Integrating Your Clone Into a Pipeline

Once you have a voice clone, treat the voice ID as a configuration constant in your production pipeline. VidNo stores voice clone IDs in the project configuration so that every video generated for a channel uses the same cloned voice automatically. The creator records samples once and never records again -- every future video uses the clone with identical synthesis parameters.

Handling Clone Drift

Voice clones can subtly change when providers update their synthesis engines. Monitor this by keeping a reference audio file and periodically comparing new synthesis output against it. If the provider offers model version pinning, use it without exception. Your clone should sound identical in January and December.
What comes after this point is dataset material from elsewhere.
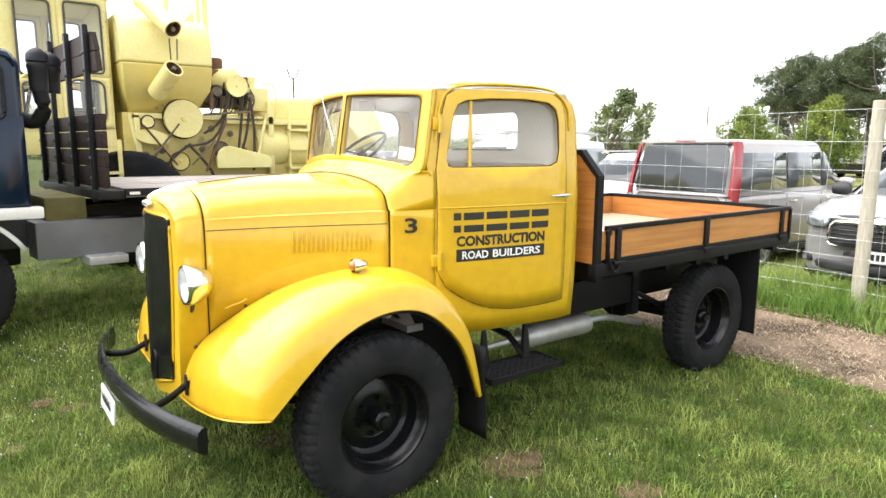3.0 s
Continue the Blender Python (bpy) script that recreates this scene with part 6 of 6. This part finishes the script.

When drift is detected, regenerate your reference clip and compare -- sometimes the new version actually sounds better, but the consistency break still matters.

Legal and Ethical Notes

Only clone your own voice or voices you have explicit written permission to clone. Most providers require consent verification for professional-tier cloning, including identity verification for the voice owner. This is not just ethical -- it is practical. Unauthorized voice clones create legal liability that no amount of content revenue justifies. Several jurisdictions have passed or are considering legislation specifically addressing unauthorized voice cloning, and the penalties can be substantial.